Diseño: Gilberto González García |
Autor: Gilberto González García
Pareciera que cinco letras son insuficientes
para nombrar una entidad inconmensurable. Pero no es así, pues la grandeza se
encierra en el concepto en sí y en la emoción que experimentamos cuando
pronunciamos la palabra: madre.
Es que quien nos dio el ser, después de nueve
largos meses de llevarnos en lo más profundo de las entrañas, y después de
sufrir los dolores del alumbramiento; quien se desveló noche y día para que no
nos faltara el imprescindible sustento que brotaba del manantial de su pecho;
quien sufrió cada uno de nuestros dolores y gozó cada una de nuestras alegrías;
quien, aún cuando ya asomen a nuestras sienes algunas hebras blancas nos sigue
llamando “su niño”, tiene una talla que más nadie puede alcanzar en nuestra
vida.
José Martí dijo que nadie sabía bien de la
muerte mientras la madre no se le escapaba de entre los brazos.
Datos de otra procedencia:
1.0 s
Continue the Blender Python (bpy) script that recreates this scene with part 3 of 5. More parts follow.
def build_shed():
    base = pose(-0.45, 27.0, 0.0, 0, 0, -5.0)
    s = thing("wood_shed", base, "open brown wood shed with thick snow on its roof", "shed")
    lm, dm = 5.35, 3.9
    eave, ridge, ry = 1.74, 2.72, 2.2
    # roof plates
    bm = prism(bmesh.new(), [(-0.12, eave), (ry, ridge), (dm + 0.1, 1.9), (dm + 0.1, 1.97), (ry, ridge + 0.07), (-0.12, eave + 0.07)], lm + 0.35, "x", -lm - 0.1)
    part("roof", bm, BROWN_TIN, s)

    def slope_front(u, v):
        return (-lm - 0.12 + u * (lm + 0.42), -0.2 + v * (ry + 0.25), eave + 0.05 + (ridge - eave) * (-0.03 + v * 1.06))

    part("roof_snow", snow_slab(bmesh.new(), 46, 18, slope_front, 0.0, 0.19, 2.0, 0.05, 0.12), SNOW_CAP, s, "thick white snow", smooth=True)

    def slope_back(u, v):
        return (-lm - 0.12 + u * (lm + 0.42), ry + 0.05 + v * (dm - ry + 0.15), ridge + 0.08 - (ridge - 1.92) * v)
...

Alguien como el
Apóstol, que amó tanto a su país y tuvo que apartarse de su familia para
cumplir su sagrado deber con aquella madre mayor –porque la patria también es
madre– nunca dejó de sufrir por los desvelos que su vocación humanista ocasionó
a su progenitora. Y así lo expresó en versos, prosas y epístolas.
Otros muchos grandes pensadores han puesto en
frases bellas sus ideas acerca de las madres. Algunos con tristeza, otros con
alegría y todos con inmensa ternura. Mas, ninguno de esos enunciados puede
abarcar todo el significado de esas simples cinco letras, porque hay tantas clases
de sentimientos filiales como hijos tiene la especie humana.
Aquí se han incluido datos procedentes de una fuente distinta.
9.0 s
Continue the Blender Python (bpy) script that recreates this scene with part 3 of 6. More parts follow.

Lo malo es que no siempre somos capaces de darle
a nuestra madre todo el amor y el cuidado que merece y cuando la perdemos es
que nos damos cuenta de cuánto nos faltó por entregarle y cuantos sufrimientos
pudimos evitarle.
Por eso, quien tenga el privilegio de gozar de
la presencia de su mamá, escuche bien este consejo: Rodéela de cariño, cólmela
de mimos, no haga nada que la pueda incomodar y no permita nunca ¡nunca! que
alguien se la ofenda o la haga sufrir.